A modest Hacker News discussion which makes a few good points on the original version of this paper from late 2016.

Why and When Can Deep -- but Not Shallow -- Networks Avoid the Curse of Dimensionality: a Review

Tomaso Poggio, Hrushikesh Mhaskar, Lorenzo Rosasco, Brando Miranda, Qianli Liao

This paper is an overview of neural networks, deep versus shallow architectures, and how the curse of dimensionality fits. Not exactly groundbreaking, but good review and tutorial material nonetheless.

The paper characterizes classes of functions for which deep learning can be exponentially better than shallow learning.

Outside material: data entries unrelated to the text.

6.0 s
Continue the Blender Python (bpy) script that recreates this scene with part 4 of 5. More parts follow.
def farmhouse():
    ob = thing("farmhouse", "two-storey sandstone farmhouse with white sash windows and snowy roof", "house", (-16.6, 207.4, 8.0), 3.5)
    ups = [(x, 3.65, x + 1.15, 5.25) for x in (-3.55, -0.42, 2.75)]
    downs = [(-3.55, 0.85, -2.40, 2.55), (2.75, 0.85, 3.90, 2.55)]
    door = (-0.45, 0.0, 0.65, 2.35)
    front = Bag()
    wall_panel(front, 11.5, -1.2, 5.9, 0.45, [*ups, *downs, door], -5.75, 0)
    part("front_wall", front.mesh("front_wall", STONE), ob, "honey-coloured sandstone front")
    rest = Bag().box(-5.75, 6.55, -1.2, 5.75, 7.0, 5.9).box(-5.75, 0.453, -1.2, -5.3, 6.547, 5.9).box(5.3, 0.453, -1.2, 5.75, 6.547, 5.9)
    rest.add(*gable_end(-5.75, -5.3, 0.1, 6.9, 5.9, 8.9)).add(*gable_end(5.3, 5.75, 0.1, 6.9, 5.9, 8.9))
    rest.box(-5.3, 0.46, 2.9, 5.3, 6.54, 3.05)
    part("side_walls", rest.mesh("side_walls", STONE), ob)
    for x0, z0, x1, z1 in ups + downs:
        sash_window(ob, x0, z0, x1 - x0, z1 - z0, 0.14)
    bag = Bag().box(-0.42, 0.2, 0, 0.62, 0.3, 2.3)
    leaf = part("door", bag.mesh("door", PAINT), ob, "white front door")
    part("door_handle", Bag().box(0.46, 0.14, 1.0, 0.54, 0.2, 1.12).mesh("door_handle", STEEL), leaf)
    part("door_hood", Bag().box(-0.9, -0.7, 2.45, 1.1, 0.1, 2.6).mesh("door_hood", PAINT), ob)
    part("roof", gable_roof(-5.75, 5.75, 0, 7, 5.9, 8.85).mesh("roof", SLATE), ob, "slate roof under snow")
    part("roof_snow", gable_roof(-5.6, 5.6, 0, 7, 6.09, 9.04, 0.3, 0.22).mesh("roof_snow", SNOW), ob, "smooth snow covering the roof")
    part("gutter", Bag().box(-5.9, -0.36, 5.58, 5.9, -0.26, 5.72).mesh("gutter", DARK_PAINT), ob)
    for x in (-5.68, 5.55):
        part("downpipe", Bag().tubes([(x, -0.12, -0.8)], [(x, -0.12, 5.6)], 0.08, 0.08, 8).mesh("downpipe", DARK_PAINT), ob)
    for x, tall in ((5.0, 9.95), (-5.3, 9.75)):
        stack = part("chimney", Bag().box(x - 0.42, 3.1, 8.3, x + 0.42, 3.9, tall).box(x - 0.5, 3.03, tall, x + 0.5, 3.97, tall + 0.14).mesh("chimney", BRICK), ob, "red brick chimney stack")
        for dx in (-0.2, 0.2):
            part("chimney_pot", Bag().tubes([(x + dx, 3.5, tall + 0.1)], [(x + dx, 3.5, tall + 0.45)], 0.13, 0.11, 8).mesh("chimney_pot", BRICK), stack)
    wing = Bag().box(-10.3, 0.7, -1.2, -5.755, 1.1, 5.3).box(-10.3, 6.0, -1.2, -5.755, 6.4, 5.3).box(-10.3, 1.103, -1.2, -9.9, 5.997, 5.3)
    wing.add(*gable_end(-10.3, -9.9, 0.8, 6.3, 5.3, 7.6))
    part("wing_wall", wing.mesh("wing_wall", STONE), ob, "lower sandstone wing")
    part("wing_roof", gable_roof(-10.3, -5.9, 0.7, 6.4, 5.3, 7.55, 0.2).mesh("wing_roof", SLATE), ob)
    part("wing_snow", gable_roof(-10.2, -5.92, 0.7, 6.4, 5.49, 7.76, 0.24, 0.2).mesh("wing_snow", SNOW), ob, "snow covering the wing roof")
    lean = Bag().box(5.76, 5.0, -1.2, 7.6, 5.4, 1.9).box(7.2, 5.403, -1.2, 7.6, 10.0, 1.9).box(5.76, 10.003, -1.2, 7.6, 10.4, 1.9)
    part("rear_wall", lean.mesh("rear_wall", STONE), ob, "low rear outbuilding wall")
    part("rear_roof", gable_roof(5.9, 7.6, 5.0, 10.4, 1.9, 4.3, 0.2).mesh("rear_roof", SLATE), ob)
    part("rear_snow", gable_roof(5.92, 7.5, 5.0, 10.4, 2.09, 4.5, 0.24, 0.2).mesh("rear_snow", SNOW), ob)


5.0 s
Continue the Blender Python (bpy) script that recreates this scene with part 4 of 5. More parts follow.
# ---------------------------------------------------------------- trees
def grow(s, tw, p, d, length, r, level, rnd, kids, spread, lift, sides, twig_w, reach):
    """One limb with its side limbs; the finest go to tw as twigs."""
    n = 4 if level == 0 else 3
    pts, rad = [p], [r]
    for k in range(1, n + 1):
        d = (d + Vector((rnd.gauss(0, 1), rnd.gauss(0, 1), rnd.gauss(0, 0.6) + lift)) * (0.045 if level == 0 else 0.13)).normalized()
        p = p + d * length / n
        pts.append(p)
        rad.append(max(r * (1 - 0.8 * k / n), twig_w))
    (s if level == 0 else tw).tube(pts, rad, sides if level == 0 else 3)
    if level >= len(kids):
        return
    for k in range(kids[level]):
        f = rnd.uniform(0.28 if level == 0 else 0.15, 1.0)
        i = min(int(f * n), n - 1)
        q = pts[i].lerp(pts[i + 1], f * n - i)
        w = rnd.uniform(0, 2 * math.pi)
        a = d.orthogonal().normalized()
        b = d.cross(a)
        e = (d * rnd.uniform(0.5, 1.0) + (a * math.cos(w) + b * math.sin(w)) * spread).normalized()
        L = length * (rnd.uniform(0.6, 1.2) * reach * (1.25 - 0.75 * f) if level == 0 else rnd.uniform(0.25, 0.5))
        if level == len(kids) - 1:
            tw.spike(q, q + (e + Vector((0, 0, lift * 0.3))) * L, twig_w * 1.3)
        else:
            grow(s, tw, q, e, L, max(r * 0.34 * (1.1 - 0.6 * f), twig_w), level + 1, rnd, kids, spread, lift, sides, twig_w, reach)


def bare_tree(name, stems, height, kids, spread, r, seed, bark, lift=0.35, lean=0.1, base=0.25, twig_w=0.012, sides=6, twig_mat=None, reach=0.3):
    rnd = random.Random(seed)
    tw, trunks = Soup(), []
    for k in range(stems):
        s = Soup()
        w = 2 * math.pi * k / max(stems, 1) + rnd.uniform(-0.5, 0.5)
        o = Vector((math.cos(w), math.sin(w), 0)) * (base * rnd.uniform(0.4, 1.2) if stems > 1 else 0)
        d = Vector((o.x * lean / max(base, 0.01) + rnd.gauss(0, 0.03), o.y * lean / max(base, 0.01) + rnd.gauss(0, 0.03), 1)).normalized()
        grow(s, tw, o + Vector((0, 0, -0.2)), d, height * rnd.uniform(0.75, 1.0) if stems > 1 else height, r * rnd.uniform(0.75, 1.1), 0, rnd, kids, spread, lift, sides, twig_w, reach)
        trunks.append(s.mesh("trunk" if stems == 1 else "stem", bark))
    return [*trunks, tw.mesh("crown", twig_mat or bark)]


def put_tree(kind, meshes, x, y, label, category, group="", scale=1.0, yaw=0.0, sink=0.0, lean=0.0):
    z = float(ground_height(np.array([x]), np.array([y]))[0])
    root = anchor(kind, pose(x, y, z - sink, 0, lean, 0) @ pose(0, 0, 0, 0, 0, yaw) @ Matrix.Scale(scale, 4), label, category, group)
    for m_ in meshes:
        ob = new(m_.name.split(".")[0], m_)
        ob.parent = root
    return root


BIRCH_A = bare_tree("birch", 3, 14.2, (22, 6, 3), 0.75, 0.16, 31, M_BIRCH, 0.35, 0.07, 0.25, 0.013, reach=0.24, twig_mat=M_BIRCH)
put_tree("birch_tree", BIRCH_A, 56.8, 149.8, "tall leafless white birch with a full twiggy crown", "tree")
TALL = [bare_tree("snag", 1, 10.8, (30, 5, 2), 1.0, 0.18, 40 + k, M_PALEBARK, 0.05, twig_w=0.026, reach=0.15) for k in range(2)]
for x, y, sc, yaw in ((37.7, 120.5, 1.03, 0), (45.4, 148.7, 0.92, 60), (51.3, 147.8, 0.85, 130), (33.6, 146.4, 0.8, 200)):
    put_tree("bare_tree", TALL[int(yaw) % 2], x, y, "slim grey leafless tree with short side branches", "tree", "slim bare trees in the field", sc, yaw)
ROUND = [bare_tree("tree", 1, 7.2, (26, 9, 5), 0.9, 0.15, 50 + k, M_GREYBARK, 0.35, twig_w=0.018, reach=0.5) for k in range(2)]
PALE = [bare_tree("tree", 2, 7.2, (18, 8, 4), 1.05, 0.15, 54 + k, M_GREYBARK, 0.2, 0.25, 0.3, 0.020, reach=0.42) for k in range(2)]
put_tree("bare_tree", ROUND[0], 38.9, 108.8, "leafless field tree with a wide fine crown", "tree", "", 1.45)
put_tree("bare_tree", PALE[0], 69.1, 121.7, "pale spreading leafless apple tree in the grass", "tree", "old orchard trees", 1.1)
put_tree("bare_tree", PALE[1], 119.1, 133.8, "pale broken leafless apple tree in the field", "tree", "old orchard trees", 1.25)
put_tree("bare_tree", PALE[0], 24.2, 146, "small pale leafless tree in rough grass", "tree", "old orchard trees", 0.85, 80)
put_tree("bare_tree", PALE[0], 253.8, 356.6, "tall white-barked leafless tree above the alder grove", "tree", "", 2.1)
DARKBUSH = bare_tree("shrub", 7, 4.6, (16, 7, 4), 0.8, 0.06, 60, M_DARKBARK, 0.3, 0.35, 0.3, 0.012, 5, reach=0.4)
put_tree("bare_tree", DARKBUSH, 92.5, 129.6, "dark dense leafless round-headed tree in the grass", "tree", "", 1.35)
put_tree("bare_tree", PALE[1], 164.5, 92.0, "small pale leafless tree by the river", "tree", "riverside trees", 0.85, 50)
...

Deep convolutional networks are a special case of these conditions, though weight sharing is not the main reason for their exponential advantage.

Benchmarking State-of-the-Art Deep Learning Software Tools

Shaohuai Shi, Qiang Wang, Pengfei Xu, Xiaowen Chu

This technical paper benchmarks a number of deep learning frameworks employing a variety of network architectures, just as the title suggests. This is the latest version of the paper.

In this paper, we aim to make a comparative study of the state-of-the-art GPU-accelerated deep learning software tools, including Caffe, CNTK, MXNet, TensorFlow, and Torch. We first benchmark the running performance of these tools with three popular types of neural networks on two CPU platforms and three GPU platforms. We then benchmark some distributed versions on multiple GPUs. Our contribution is two-fold. First, for end users of deep learning tools, our benchmarking results can serve as a guide to selecting appropriate hardware platforms and software tools. Second, for software developers of deep learning tools, our in-depth analysis points out possible future directions to further optimize the running performance.